Interpellé par les médias sur ce sujet, l’ancien ministre des Finances (2013), Hakim Ben Hammouda (gouvernement de Mehdi Jomaa), avait proposé une stratégie en trois points pour inscrire, dans la durée, l’activité des six ports commerciaux du pays.

Il s’agit de les restructurer, sur un pied d’égalité, de décentraliser une grande partie des activités de Radès et d’opter pour la spécialisation de chaque port.

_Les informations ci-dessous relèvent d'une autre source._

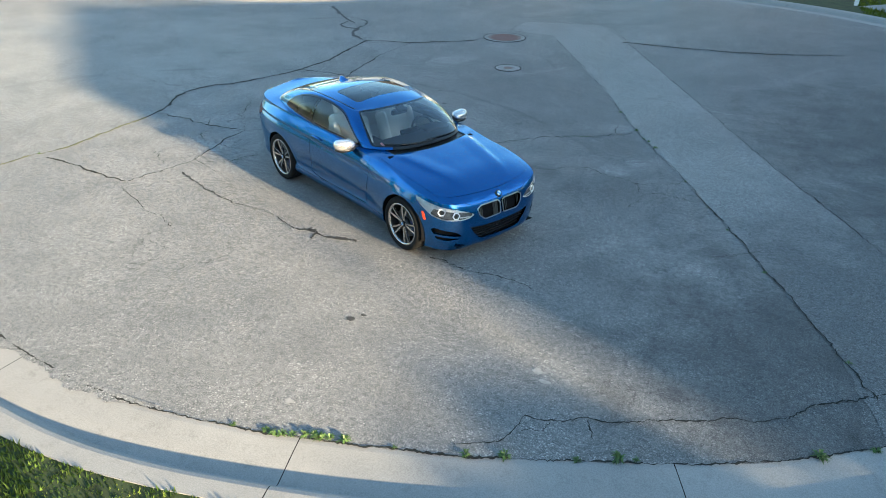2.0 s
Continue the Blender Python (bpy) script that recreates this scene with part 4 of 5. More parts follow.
def wheel(ax, side, spin):
    """A double-spoke alloy wheel with its tyre and brake; the outer face looks along +y before it is turned."""
    v, f = lathe([(0.232, -0.10), (0.226, 0.02), (0.228, 0.085), (0.238, 0.100), (0.246, 0.104), (0.246, 0.096), (0.236, 0.080), (0.236, -0.10)])
    w = piece("wheel", v, f, ALLOY_DARK, car, "dark grey double-spoke alloy wheel", True)
    v, f = lathe([(0.240, 0.094), (0.256, 0.108), (0.285, 0.113), (0.303, 0.106), (0.313, 0.092), (0.317, 0.060), (0.318, 0.030), (0.314, 0.028), (0.314, 0.022), (0.318, 0.020), (0.318, -0.020), (0.314, -0.022),
                  (0.314, -0.028), (0.318, -0.030), (0.317, -0.060), (0.313, -0.092), (0.285, -0.112), (0.240, -0.100)], 64)
    piece("tyre", v, f, RUBBER, w, "black low-profile tyre", True)
    v, f = lathe([(0.226, 0.086), (0.229, 0.101), (0.243, 0.1055), (0.2475, 0.103), (0.2475, 0.094)], 64)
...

Ezzeddine Kacem fait une mention spéciale pour deux autres projets, celui de conférer au port de Radès une dimension en le dotant de deux nouveaux quais, et celui de construire, à Skhira, un autre port en eaux profondes pour les pétroliers.

Nous pensons que la Tunisie pourrait, par le canal de la construction du PEP structurant d’Enfidha et de la restructuration de ses six ports commerciaux, fédérer les énergies aux fins de booster les échanges extérieurs du pays et de leur assurer plus de valeur ajoutée à la faveur des zones économiques et logistiques localisées aux environs de ces ouvrages.

Rappelons que le surcoût généré par la mauvaise gouvernance du port de Radès est estimée, selon la Banque mondiale, à 1,2 milliard de dinars en 2019 pour la Tunisie. Ce surcoût provient des pertes au niveau de l’économie d’échelle, de la taxe de congestion et des surestaries des conteneurs (bateaux en rade).

A propos des ports tunisiens :

La Tunisie compte 8 grands ports spécialisés :

Bizerte (hydrocarbures, raffinerie de la STIR, vrac et quelques postes spécialisés),

La Goulette (roulier, navires de croisière),

Radès (porte-conteneurs),

Sousse (marchandises diverses),

Sfax (vrac et divers),

Skhira (port pétrochimique),

Gabès (principalement des chimiquiers),

Zarzis (marchandises diverses, faible trafic).